Debo decir que encontré a Mariano Rajoy casi eufórico. Suponiendo, claro, que tan vital actitud quepa en las premisas existenciales del presidente. Fue con motivo de la presentación de la aún no nacida Ley de Emprendedores en La Moncloa, ante unos cuarenta emprendedores, entre los que fui invitado, quizá como responsable de un programa periodístico dirigido a este sector.
No es que Rajoy dijese algo radicalmente nuevo sobre la situación económica, ni tampoco que propiciase anuncios demasiado esperanzadores, no. El jefe del Gobierno es frío como un pez, y me da la impresión -no se deja conocer bien, como usted, amable lector, seguro que ya ha intuido- de que mantiene la impasibilidad tanto en la fortuna como ante la adversidad. Pero quienes aspiramos a ´marianólogos´ queremos guiarnos por signos tal vez erróneos, acaso casi imperceptibles.
El caso es que Mariano Rajoy, terminado su discurso emprendedor -una ley incompleta, pero que abre expectativas, confío-, invirtió la media hora siguiente en departir con los emprendedores que por allí andaban, empeñados, los más de ellos, en hacerse una foto a través del teléfono móvil con el presidente. Cierto que Rajoy siempre accede, con gesto entre resignado y quién sabe si divertido, a este tipo de cosas.

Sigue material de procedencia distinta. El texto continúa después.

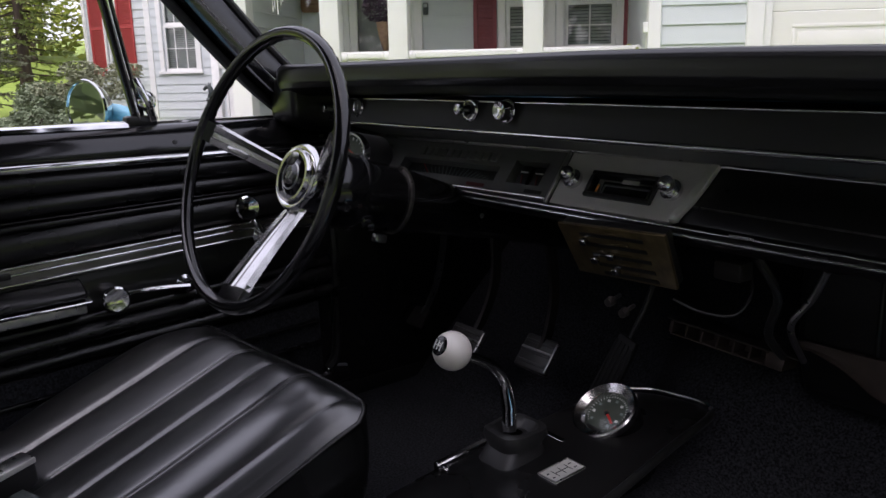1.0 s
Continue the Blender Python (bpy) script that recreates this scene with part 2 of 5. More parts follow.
SHUTTER = material("burgundy_shutter", (0.22, 0.035, 0.04), 0.5, second=(0.17, 0.03, 0.035), scale=20, bump=0.05)
RED_SHUTTER = material("red_shutter", (0.42, 0.06, 0.055), 0.5, second=(0.36, 0.05, 0.05), scale=20, bump=0.05)
# near-black colour standing in for the unlit rooms behind the windows
ROOM_SHADE = material("painted_room_shade", (0.05, 0.055, 0.055), 0.9, second=(0.03, 0.03, 0.03), scale=3)
BLIND = material("pale_blind", (0.30, 0.32, 0.31), 0.7, second=(0.26, 0.28, 0.27), scale=10)
DOORPAINT = material("grey_door_paint", (0.2, 0.21, 0.2), 0.5, second=(0.17, 0.18, 0.17), scale=8)
ASPHALT = material("driveway_asphalt", (0.06, 0.06, 0.062), 0.85, second=(0.09, 0.09, 0.088), scale=40, bump=0.5, bump_scale=120)
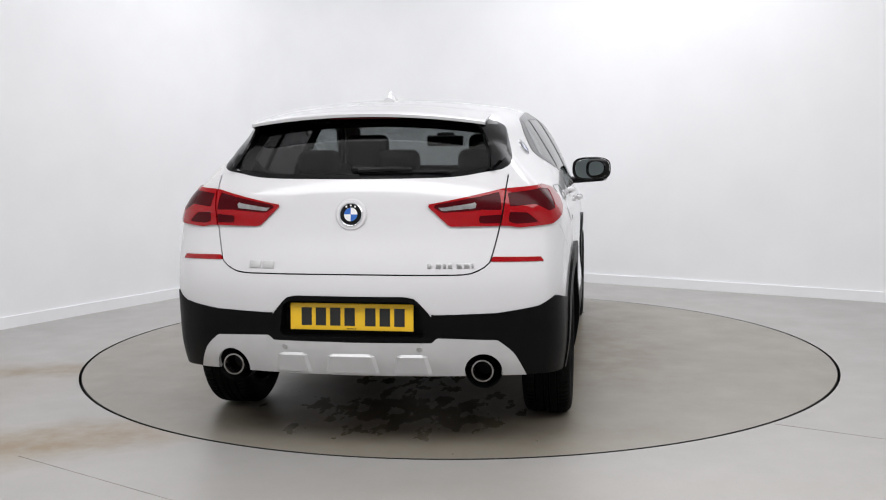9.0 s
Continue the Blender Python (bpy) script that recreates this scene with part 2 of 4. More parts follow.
def wall_path(radius=1.15, n=28):
    """Left wall, round corner, right wall, seen from above."""
    half = math.acos(DIR_L.dot(DIR_R)) / 2
    t = radius / math.tan(half)
    mid = CORNER + (DIR_L + DIR_R).normalized() * (radius / math.sin(half))
    a, b = CORNER + DIR_L * t, CORNER + DIR_R * t
    pts = [CORNER + DIR_L * 12, a]
    u, v = a - mid, b - mid
    for k in range(1, n):
        pts.append(mid + u.lerp(v, k / n).normalized() * radius)
    pts += [b, CORNER + DIR_R * 12]
    return pts


def extruded_wall(name, path, inward, thick, z0, z1, mat):
    bm = bmesh.new()
    rows = []
    for i, p in enumerate(path):
        d = (path[min(i + 1, len(path) - 1)] - path[max(i - 1, 0)]).normalized()
        out = Vector((-d.y, d.x, 0))
        q, s = p - out * inward, p + out * thick
        rows.append([bm.verts.new((q.x, q.y, z0)), bm.verts.new((q.x, q.y, z1)), bm.verts.new((s.x, s.y, z1)), bm.verts.new((s.x, s.y, z0))])
    for r, s in zip(rows, rows[1:]):
        for j in range(4):
            bm.faces.new((r[j], r[(j + 1) % 4], s[(j + 1) % 4], s[j]))
    bm.faces.new(rows[0]), bm.faces.new(rows[-1])
    bmesh.ops.recalc_face_normals(bm, faces=bm.faces)
    return part(name, bm, mat, None)


path = wall_path()
wall = tagged(extruded_wall("wall_back", path, 0.0, 0.15, 0, 4.0, WALL), "smooth white studio wall with a rounded corner", "wall", kind="structure")
skirt = tagged(extruded_wall("baseboard", path, 0.016, 0.0, 0.0, 0.085, WALL), "low white painted skirting board", "baseboard", kind="structure")
far = [path[-1], CORNER + DIR_R * 12 + DIR_L * 12, path[0]]
bm = box(bmesh.new(), -14, -14, 4.0, 14, 14, 4.12)
tagged(part("ceiling", bm, WALL, None, smooth=False), "plain white studio ceiling", "ceiling", kind="structure")
tagged(extruded_wall("wall_front", far, 0.0, 0.15, 0, 4.0, WALL), "plain white studio wall", "wall", kind="structure")


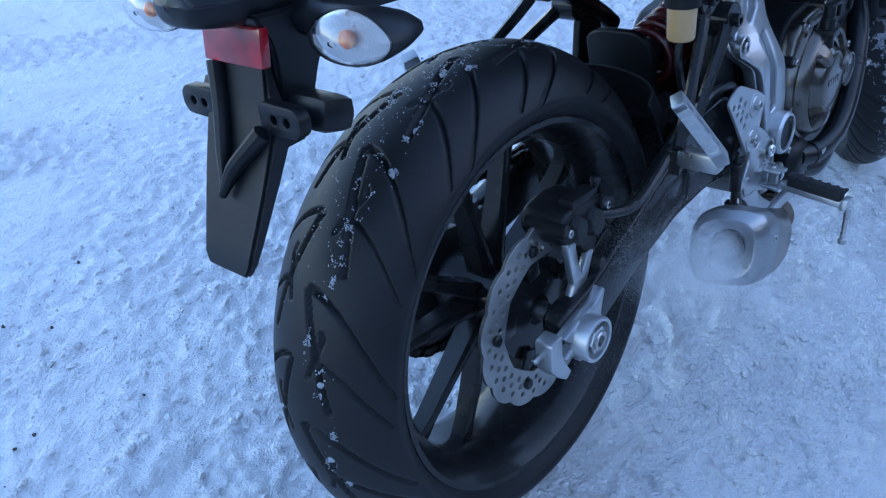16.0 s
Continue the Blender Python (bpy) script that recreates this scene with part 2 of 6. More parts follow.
def box(c, s, bev=0.003, m=None, seg=2):
    bm = bmesh.new()
    bmesh.ops.create_cube(bm, size=1)
    bmesh.ops.scale(bm, vec=s, verts=bm.verts)
    if bev:
        bmesh.ops.bevel(bm, geom=bm.edges[:], offset=bev, segments=seg, affect="EDGES", profile=0.6)
    bmesh.ops.transform(bm, matrix=Matrix.Translation(c) @ (m or Matrix()), verts=bm.verts)
    return bm


def lathe(profile, origin=(0, 0, 0), axis=(0, -1, 0), seg=48, closed=False):
    """Revolves (distance along axis, radius) pairs round the axis through origin."""
    bm = bmesh.new()
    q = Vector((0, 0, 1)).rotation_difference(Vector(axis).normalized())
    rings = []
    for h, r in profile:
        ring = []
        for i in range(1 if r < 1e-6 else seg):
            a = 2 * math.pi * i / seg
            ring.append(bm.verts.new(Vector(origin) + q @ Vector((r * math.cos(a), r * math.sin(a), h))))
        rings.append(ring)
    pairs = list(zip(rings, rings[1:])) + ([(rings[-1], rings[0])] if closed else [])
    for a, b in pairs:
        for i in range(seg):
            j = (i + 1) % seg
            if len(a) == 1 and len(b) == 1:
                break
            if len(a) == 1:
                bm.faces.new((a[0], b[j], b[i]))
            elif len(b) == 1:
                bm.faces.new((a[i], a[j], b[0]))
            else:
                bm.faces.new((a[i], a[j], b[j], b[i]))
    bmesh.ops.recalc_face_normals(bm, faces=bm.faces)
    return bm


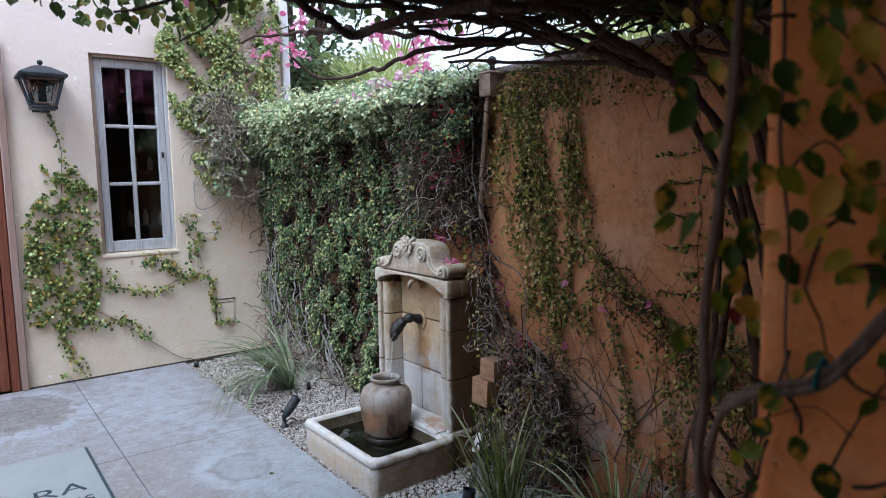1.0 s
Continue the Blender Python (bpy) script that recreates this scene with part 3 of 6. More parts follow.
# house wall, pierced for the window and the door
WX0, WX1, WZ0, WZ1 = 1.368, 1.855, 0.875, 2.20
DX0, DX1, DZ1 = -0.12, 0.885, 2.22
HT = 0.26
y0, y1 = HOUSE_Y, HOUSE_Y + HT
house = thing("wall_north", "cream and pinkish stucco house wall", "wall", (0, 0, 0), "", "structure")
for lo, hi in (((-4.2, y0, -0.1), (DX0, y1, 4.2)), ((DX0, y0, DZ1), (DX1, y1, 4.2)), ((DX1, y0, -0.1), (WX0, y1, 4.2)),
               ((WX0, y0, -0.1), (WX1, y1, WZ0)), ((WX0, y0, WZ1), (WX1, y1, 4.2)), ((WX1, y0, -0.1), (2.70, y1, 4.2))):
    part("wall_panel", box("wall_panel", lo, hi, M["cream"]), house)
part("sill", box("sill", (WX0 - 0.005, y0 - 0.008, WZ0 - 0.030), (WX1 + 0.012, y0 + 0.06, WZ0 - 0.004), M["cream"], 0.01, 2), house, "cream plaster window sill")
part("base_gap", box("base_gap", (DX1, y0 - 0.004, 0.0), (2.55, y0 + 0.01, floor_z(y0) + 0.007), M["joint"]), house, "dark gap along the foot of the wall")
part("side_wall", box("side_wall", (2.50, y1, -0.1), (2.70, 9.0, 4.2), M["cream"]), house)

# room behind the window; near-black walls carry its shade
room = thing("room", "brown room behind the window, its dimness put into the wall colour", "room", (0, 0, 0), "", "structure")
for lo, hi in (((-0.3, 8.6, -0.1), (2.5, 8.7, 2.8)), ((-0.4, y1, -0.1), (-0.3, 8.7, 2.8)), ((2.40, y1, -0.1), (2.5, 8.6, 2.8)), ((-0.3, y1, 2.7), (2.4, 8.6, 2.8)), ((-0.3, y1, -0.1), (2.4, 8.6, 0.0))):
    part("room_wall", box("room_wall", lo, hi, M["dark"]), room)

# unseen walls and eaves added to close the court behind the camera
tagged(new("wall_south", box("wall_south", (-4.2, -2.8, -0.1), (2.77, -2.6, 2.75), M["orange"])), "plain terracotta stucco wall, unseen, added to close the court", "wall", "", "structure")
# terracotta here to weaken the light bounced onto the right-hand side
tagged(new("wall_west", box("wall_west", (-4.4, -2.8, -0.1), (-4.2, HOUSE_Y + HT, 2.2), M["orange"])), "plain terracotta stucco wall, unseen, added to close the court", "wall", "", "structure")

# unseen porch added round the camera to shade the pier
tagged(new("ceiling", box("ceiling", (-1.9, -2.6, 2.62), (WALL_X, 1.06, 2.75), M["door_wood"])), "unseen dark timber ceiling added to shade the pier", "ceiling", "", "structure")
tagged(new("wall_porch", box("wall_porch", (-2.1, -2.6, -0.1), (-1.9, 0.9, 2.75), M["orange"], 0.01)), "unseen plain orange stucco side wall added to shade the pier", "wall", "", "structure")

# unseen upper wall added to cut sky light from the south
tagged(new("wall_upper", box("wall_upper", (-4.2, 0.86, 2.75), (5.2, 1.06, 5.6), M["orange"])), "unseen plain orange stucco wall added to block the southern sky", "wall", "", "structure")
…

Pero este martes caluroso de junio -nos tuvieron, a los pobres emprendedores, tres cuartos de hora al sol en los terrenos monclovitas- me dio la impresión, que otros compartieron, de que el Rajoy más animado estaba entre nosotros.
Puede que las cosas vayan bien con Rubalcaba, con quien se encontrará nuevamente -nuevamente- en breve; puede que las cifras macroeconómicas no estén resultando tan catastróficas -y eso que las actuaciones de Draghi hacen subir la prima de riesgo y bajar los valores de Bolsa--. Puede, incluso, que el presidente se sienta optimista ante lo que pueda ocurrir en la próxima ´cumbre´ comunitaria, a la que acudirá acompañado por el respaldo de la oposición.
Hasta puede que ande momentáneamente distraído de la pesadilla de los sobresueldos, corruptelas y dislates que han cometido, o cometen, algunos en su entorno. O que se sienta fortalecido por la debilidad creciente de un Artur Mas que evidencia que ha llegado a su límite de incompetencia y que se va a ver forzado a dar marcha atrás. Casi nunca existe una sola razón que justifique nuestros estados de ánimo.
Es el caso que, me cuentan sus próximos, el presidente está convencido de que lo está haciendo bien, de que sus recetas son las adecuadas y de que los efectos benéficos se notarán en breve. Lo más peligroso, para mí, es la conclusión que a continuación saca: si todo va bien ¿para qué cambiar algo? Y ahí es donde puede marchitarse el brote verde rajoyano que algunos, por el bien de todos, queremos algunas veces entrever. Pues claro que hay que cambiar cosas. Muchas.